Taliban spokesman Zabihullah Mujahid accused Pakistani forces of launching an unprovoked attack, forcing a defensive response. His deputy, Hamdullah Fitrat, and Spin Boldak governor Abdul Karim Jahad echoed the charge. Islamabad countered that Afghan Taliban troops fired first, with local police official Mohammad Sadiq claiming the shooting originated from the Afghan side. Pakistan’s military said it delivered an immediate, calibrated reply. An informal agreement to stop firing was reached by the morning of 6 December, yet the border remains closed — an extension of the shutdown imposed since 11 October.
The clash, the worst since October, came only hours after Field Marshal Asim Munir formally took charge as Pakistan’s first Chief of Defence Forces on 4 December. The new post, created by the 27th Constitutional Amendment, gives him unified command over the army, navy and air force until 2030, enabling faster coordinated responses to perceived threats from the Tehrik-i-Taliban Pakistan (TTP). Islamabad blames Kabul for sheltering TTP militants responsible for over 1,180 attacks inside Pakistan in the first eleven months of 2025 — a 25 per cent rise year-on-year.

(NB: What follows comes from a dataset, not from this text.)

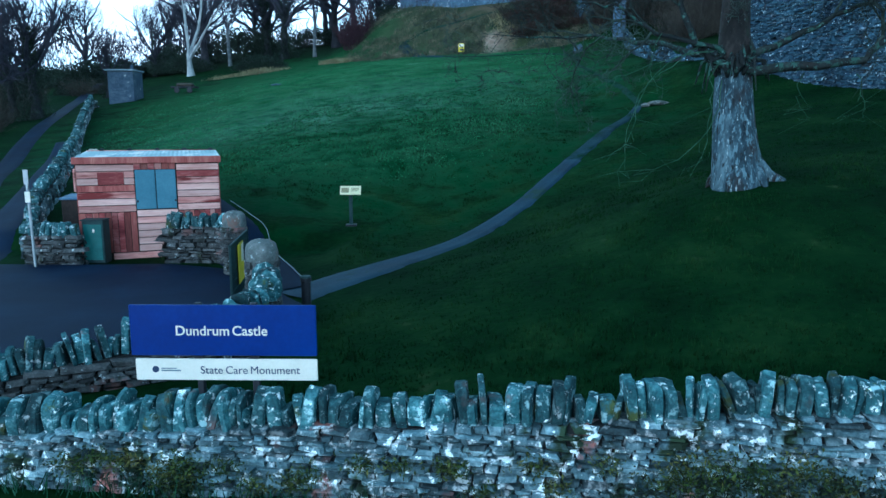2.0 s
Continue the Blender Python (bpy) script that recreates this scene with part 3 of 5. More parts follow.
def along(points, step=0.05):
    """Points and headings at even steps along a smooth line."""
    pts = [Vector((*p, 0)) for p in points]
    fine = []
    for i in range(len(pts) - 1):
        a, b, c, d = pts[max(i - 1, 0)], pts[i], pts[i + 1], pts[min(i + 2, len(pts) - 1)]
        n = max(3, int((c - b).length / 0.1))
        for k in range(n):
            t = k / n
            fine.append(0.5 * ((2 * b) + (c - a) * t + (2 * a - 5 * b + 4 * c - d) * t * t + (3 * b - a - 3 * c + d) * t ** 3))
    fine.append(pts[-1])
    run = [0.0]
    for p, q in zip(fine, fine[1:]):
        run.append(run[-1] + (q - p).length)
    xs, ys = [p.x for p in fine], [p.y for p in fine]

    def at(s):
        x, y = np.interp(s, run, xs), np.interp(s, run, ys)
        x2, y2 = np.interp(s + 0.05, run, xs), np.interp(s + 0.05, run, ys)
        x1, y1 = np.interp(s - 0.05, run, xs), np.interp(s - 0.05, run, ys)
        return float(x), float(y), math.degrees(math.atan2(y2 - y1, x2 - x1))
    return at, run[-1]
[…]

The violence followed the collapse of the fourth round of Saudi-mediated talks on 3 December and has buried hopes raised by the Qatar-Turkey ceasefire in October. Pakistan continues to demand the dismantling of TTP sanctuaries and extradition of wanted commanders; the Taliban call these conditions unrealistic while protesting continued border fencing and the expulsion of more than 800,000 Afghans since 2023. The incident also unfolded a day after Pakistan announced it would partially reopen the frontier for UN relief supplies through Chaman and Torkham, a move now jeopardised by the renewed hostilities.
The root of the bitterness lies in the Durand Line itself — the 2,640-km boundary drawn in 1893 by British diplomat Sir Mortimer Durand and Afghan Amir Abdur Rahman Khan under colonial pressure. No Afghan government, from the Amir’s time to the present Taliban administration, has ever formally accepted it as the international border, viewing it as an artificial division of Pashtun lands. Pakistan, inheriting the line at independence in 1947, insists it is final and has spent years erecting double fencing and forts. Kabul tears down sections whenever it can, calling the line “imaginary” and refusing to recognise any structure on what it claims is Afghan soil — a 132-year-old dispute that continues to turn the frontier into a zone of fire rather than peace.

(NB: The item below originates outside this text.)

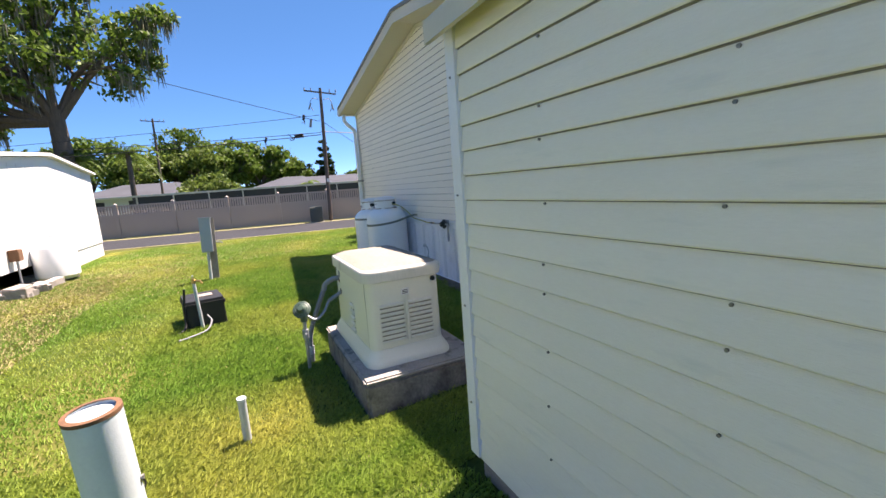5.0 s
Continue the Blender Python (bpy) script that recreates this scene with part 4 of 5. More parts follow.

As families in Spin Boldak grapple with the aftermath, funerals for at least one victim were held on 6 December, with photographs of mourners praying over graves circulating widely. The United Nations warned of worsening conditions as winter deepens and trade worth millions of rupees remains frozen, with potential spillover risks from prolonged closures at key crossings like Chaman and Torkham.

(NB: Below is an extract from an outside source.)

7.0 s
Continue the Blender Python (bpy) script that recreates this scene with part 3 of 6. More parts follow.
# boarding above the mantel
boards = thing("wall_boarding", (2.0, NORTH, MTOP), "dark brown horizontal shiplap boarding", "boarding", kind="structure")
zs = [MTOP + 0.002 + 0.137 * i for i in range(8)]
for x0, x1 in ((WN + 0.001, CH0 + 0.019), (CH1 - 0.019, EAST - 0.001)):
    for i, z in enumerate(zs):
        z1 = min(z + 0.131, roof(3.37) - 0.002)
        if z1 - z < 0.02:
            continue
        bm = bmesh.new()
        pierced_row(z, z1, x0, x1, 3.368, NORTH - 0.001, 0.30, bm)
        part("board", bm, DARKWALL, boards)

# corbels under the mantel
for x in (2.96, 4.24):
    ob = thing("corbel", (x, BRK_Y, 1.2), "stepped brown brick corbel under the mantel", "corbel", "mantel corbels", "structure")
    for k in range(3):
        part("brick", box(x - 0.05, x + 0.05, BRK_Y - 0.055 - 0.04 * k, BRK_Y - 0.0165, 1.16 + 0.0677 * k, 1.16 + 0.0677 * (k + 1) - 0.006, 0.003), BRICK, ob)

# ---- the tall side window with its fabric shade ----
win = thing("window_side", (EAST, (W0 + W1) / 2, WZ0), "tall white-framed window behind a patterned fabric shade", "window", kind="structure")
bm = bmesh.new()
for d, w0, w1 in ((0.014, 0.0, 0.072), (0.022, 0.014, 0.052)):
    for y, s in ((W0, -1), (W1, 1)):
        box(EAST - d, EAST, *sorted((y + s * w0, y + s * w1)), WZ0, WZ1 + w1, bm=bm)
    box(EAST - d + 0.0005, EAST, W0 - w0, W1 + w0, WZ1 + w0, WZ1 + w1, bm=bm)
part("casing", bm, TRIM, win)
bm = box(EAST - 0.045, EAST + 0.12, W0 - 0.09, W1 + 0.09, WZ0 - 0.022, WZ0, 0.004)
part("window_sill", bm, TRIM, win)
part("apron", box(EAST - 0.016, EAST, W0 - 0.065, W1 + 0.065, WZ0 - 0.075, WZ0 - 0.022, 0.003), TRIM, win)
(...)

Unverified social media claims on 6 December alleged heavy Taliban casualties — up to 16 killed and 32 wounded across multiple posts — and the deaths of specific militants or a Pakistani border guard, but these remain unconfirmed by official sources and appear to stem from partisan accounts.
With no fresh talks scheduled and rhetoric on both sides hardening, residents along the Durand Line fear the debris-strewn Friendship Gate is only the latest casualty in a conflict that shows little sign of abating.